Nei giorni scorsi alla marcia per la pace a Roma Luigi Ciotti pronunciava queste parole: “La povertà, con questa visione della politica diventa un crimine, un reato contro le persone. Ma la speranza non è un reato e dunque neanche la migrazione è un reato, perché Il diritto alla vita è fondamentale per ciascuna persona, un diritto inalienabile”
Ma se tutto questo è delegato alla politica nazionale, alle scelte di un governo, ci sono azioni che anche ciascuno di noi può fare per contrastare questa visione della vita di un paese.

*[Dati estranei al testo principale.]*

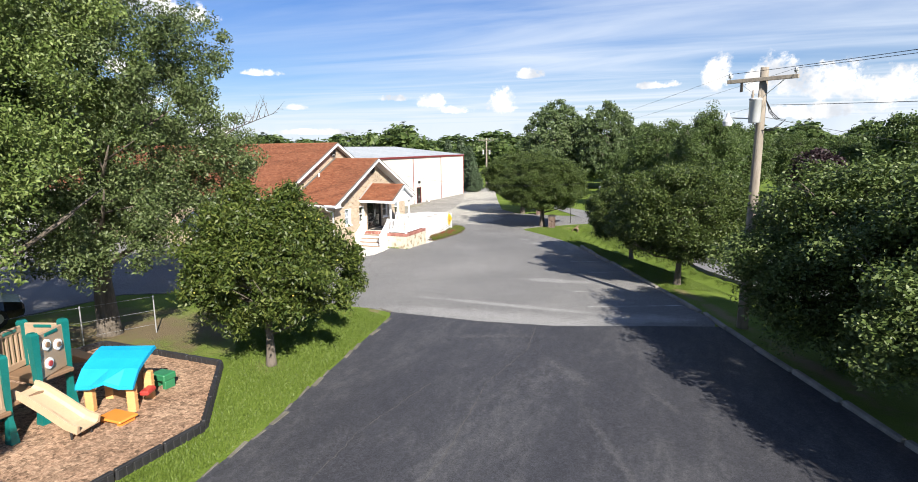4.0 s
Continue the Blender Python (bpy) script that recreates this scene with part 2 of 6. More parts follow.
def worn(mat, colour, spots, soft=0.5, strength=0.8, rough_scale=1.3, edge=0.9):
    """Lays a second colour over a material in uneven patches: (x, y, half length, half width, degrees)."""
    nt = mat.node_tree
    b = nt.nodes["Principled BSDF"]
    old = b.inputs["Base Color"].links[0].from_socket
    geo = nt.nodes.new("ShaderNodeNewGeometry")
    nz = nt.nodes.new("ShaderNodeTexNoise")
    nz.inputs["Scale"].default_value, nz.inputs["Detail"].default_value, nz.inputs["Roughness"].default_value = rough_scale, 8, 0.7
    nt.links.new(geo.outputs["Position"], nz.inputs["Vector"])
    total = None
    for x, y, a, w, deg in spots:
        mp = nt.nodes.new("ShaderNodeMapping")
        mp.vector_type = "TEXTURE"
        mp.inputs["Location"].default_value = (x, y, 0)
        mp.inputs["Rotation"].default_value = (0, 0, radians(deg))
        mp.inputs["Scale"].default_value = (a, w, 60)
        nt.links.new(geo.outputs["Position"], mp.inputs[0])
        ln = nt.nodes.new("ShaderNodeVectorMath")
        ln.operation = "LENGTH"
        nt.links.new(mp.outputs[0], ln.inputs[0])
        if total is None:
            total = ln.outputs["Value"]
        else:
            mn = nt.nodes.new("ShaderNodeMath")
            mn.operation = "MINIMUM"
            nt.links.new(total, mn.inputs[0])
            nt.links.new(ln.outputs["Value"], mn.inputs[1])
            total = mn.outputs[0]
    sh = nt.nodes.new("ShaderNodeMath")
    sh.operation = "MULTIPLY_ADD"
    sh.inputs[1].default_value, sh.inputs[2].default_value = edge * 2, -edge
    nt.links.new(nz.outputs["Fac"], sh.inputs[0])
    ad = nt.nodes.new("ShaderNodeMath")
    nt.links.new(total, ad.inputs[0])
    nt.links.new(sh.outputs[0], ad.inputs[1])
    mr = nt.nodes.new("ShaderNodeMapRange")
    mr.interpolation_type = "SMOOTHSTEP"
    mr.inputs[1].default_value, mr.inputs[2].default_value, mr.inputs[3].default_value, mr.inputs[4].default_value = 1 - soft, 1 + soft * 0.3, strength, 0.0
    nt.links.new(ad.outputs[0], mr.inputs[0])
    mx = nt.nodes.new("ShaderNodeMix")
    mx.data_type = "RGBA"
    nt.links.new(mr.outputs[0], mx.inputs["Factor"])
    nt.links.new(old, mx.inputs["A"])
    mx.inputs["B"].default_value = (*colour, 1)
    nt.links.new(mx.outputs["Result"], b.inputs["Base Color"])
    return mat


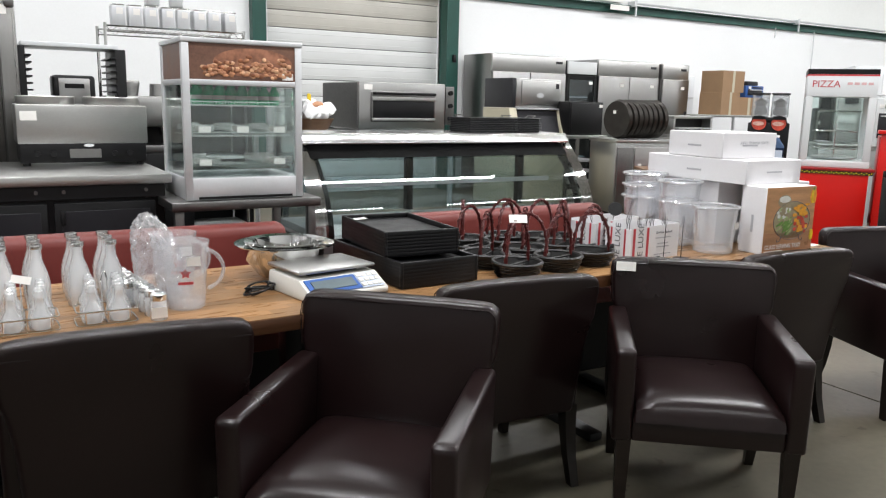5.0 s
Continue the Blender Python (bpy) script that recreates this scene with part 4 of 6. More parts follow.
# ---- pastry case on its stand ----
def pastry_case():
    st = thing("equipment_stand", pose(1.845, 4.1, 0), "low dark steel stand carrying the pastry case", "stand")
    part("shelf_top", box(B(), (0.0, 0.28, 0.886), (0.76, 0.66, 0.045), 0.006), STEEL_D, st)
    for sx in (-0.34, 0.34):
        for sy in (0.0, 0.56):
            part("leg", box(B(), (sx, sy, 0.43), (0.045, 0.045, 0.865), 0.006), STEEL_D, st)
    part("lower_shelf", box(B(), (0, 0.28, 0.3), (0.7, 0.56, 0.025)), BLACK_M, st)
    t = thing("pastry_case", pose(1.845, 4.1, 0.9095), "silver heated pastry display case with glass sides", "display case")
    w, d, h = 0.6, 0.5, 0.785
    part("base", box(B(), (0, d / 2, 0.055), (w - 0.008, d - 0.008, 0.11), 0.006), ALU, t)
    part("base_slot", box(B(), (0, -0.003, 0.012), (w * 0.8, 0.006, 0.012)), BLACK, t)
    for sx in (-1, 1):
        for y in (0.018, d - 0.018):
            part("post", box(B(), (sx * (w / 2 - 0.018), y, h / 2 - 0.012), (0.036, 0.036, h - 0.026), 0.004), ALU, t)
    part("roof", box(B(), (0, d / 2, h - 0.012), (w + 0.006, d + 0.006, 0.024), 0.004), ALU, t)
    part("rail", box(B(), (0, 0.018, 0.575), (w - 0.07, 0.034, 0.028), 0.004), ALU, t)
    for sx in (-1, 1):
        part("rail", box(B(), (sx * (w / 2 - 0.018), d / 2, 0.575), (0.034, d - 0.07, 0.028), 0.004), ALU, t)
    ph = part("photo_panel", box(B(), (0, 0.01, 0.675), (w - 0.072, 0.01, 0.17)), PR_DK, t, "backlit photo of golden pastries")
    random.seed(3)
    # lit background of the header painted as a warm oval, nothing emits here
    part("printed_glow", disc(B(), (0.05, 0.675), 0.2, 0.07, 28, 0.0046), PR_WARM, ph)
    for k in range(150):
        x = random.uniform(-0.2, 0.25)
        zz = 0.602 + min(0.1, random.uniform(0, 0.045) + abs(random.gauss(0, 0.028)) * (1.2 - abs(x - 0.05) * 3))
        bm = B()
        bmesh.ops.create_uvsphere(bm, u_segments=8, v_segments=6, radius=1)
        for v in bm.verts:
            v.co = Vector((v.co.x * (0.011 + 0.001 * (k % 7)) + x, v.co.y * 0.002 + 0.0045 - 0.00002 * k, v.co.z * (0.008 + 0.0008 * (k % 5)) + zz))
        part("printed_pastry", bm, (PR_BR, PR_O2, PR_BR, PR_DK2)[k % 4], ph)
    part("tag", box(B(), (0.225, 0.003, 0.612), (0.055, 0.002, 0.032)), PAPER, ph)
    for sx in (-1, 1):
        part("photo_panel", box(B(), (sx * (w / 2 - 0.012), d / 2, 0.675), (0.008, d - 0.072, 0.17)), PR_DK, t)
    part("back_panel", box(B(), (0, d - 0.01, 0.675), (w - 0.072, 0.01, 0.17)), PR_DK, t)
    for name, c, s in (("front_glass", (0, 0.012, 0.335), (w - 0.072, 0.004, 0.45)), ("back_glass", (0, d - 0.012, 0.335), (w - 0.072, 0.004, 0.45)),
                       ("side_glass", (-w / 2 + 0.01, d / 2, 0.335), (0.004, d - 0.072, 0.45)), ("side_glass", (w / 2 - 0.01, d / 2, 0.335), (0.004, d - 0.072, 0.45))):
        g = part(name, box(B(), c, s), GLASS, t)
        g.visible_shadow = False
    for z in (0.465, 0.315, 0.15):
        sh = part("wire_shelf", box(B(), (0, 0.05, z), (w - 0.09, 0.006, 0.006)), CHROME, t)
        bm = box(B(), (0, 0.05, z + 0.018), (w - 0.09, 0.005, 0.005))
        box(bm, (0, d - 0.05, z), (w - 0.09, 0.006, 0.006))
        for k in range(34):
            box(bm, (-w / 2 + 0.05 + k * (w - 0.1) / 33, d / 2, z), (0.0032, d - 0.1, 0.0032))
            box(bm, (-w / 2 + 0.05 + k * (w - 0.1) / 33, 0.05, z + 0.009), (0.0032, 0.0032, 0.018))
        tagged(part("shelf_wires", bm, CHROME, sh), kind="stuff")
    part("glass_tray", box(B(), (0, d / 2, 0.325), (w - 0.12, d - 0.14, 0.012), 0.004), GLASS, t)
    part("glass_tray", box(B(), (0, d / 2, 0.16), (w - 0.12, d - 0.14, 0.02), 0.004), GLASS, t)
    for z, n in ((0.335, 3), (0.172, 2)):
        for k in range(n):
            x = -0.19 + 0.38 * k / (n - 1)
            bm = box(B(), (x, 0.24, z + 0.004), (0.34 / n, 0.3, 0.006))
            for yy in (0.09, 0.39):
                box(bm, (x, yy, z + 0.018), (0.34 / n, 0.006, 0.034))
            part("steel_pan", bm, SLAB, t)
            part("price_card", box(B(), (x, 0.044, z + 0.012), (0.06, 0.002, 0.03)), PAPER, t)
    g0 = None
    for k in range(8):
        for j in range(2):
            m = pose(1.64 + 0.058 * k, 4.25 + 0.16 * j, 0.9095 + 0.469)
            if g0 is None:
                g0 = thing("green_bottle", m, "small green glass bottle on a wire shelf", "glass bottle", "green bottles in the pastry case")
                part("glass_body", lathe(B(), [(0, 0), (0.025, 0), (0.027, 0.06), (0.013, 0.084), (0.012, 0.1), (0, 0.101)], 14), GREEN_G, g0)
                part("label_band", lathe(B(), [(0.0268, 0.024), (0.0278, 0.025), (0.0278, 0.044), (0.0272, 0.045)], 14), PAPER, g0)
            else:
                copy_thing(g0, m)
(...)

Per esempio sostenendo economicamente le ONG che non collaborano con gli scafisti, ma salvano vite, oppure diventando tutori volontari di minori non accompagnati, per aiutare nel loro inserimento quei bambini o adolescenti che arrivano qui da noi e che nessun governo cosiddetto democratico può lasciare senza aiuto.
È la risposta che in migliaia possiamo dare per cambiare intanto noi dal di dentro, per evitare che parole e azioni politiche come quelle a cui assistiamo in questi giorni ci trasformino in uomini e donne privi di umanità, e piano piano, giorno dopo giorno, far capire a chi ci guida, che quello che loro propongono, con la politica del “carico residuale” non è quello che come cittadini di un paese libero e democratico vogliamo.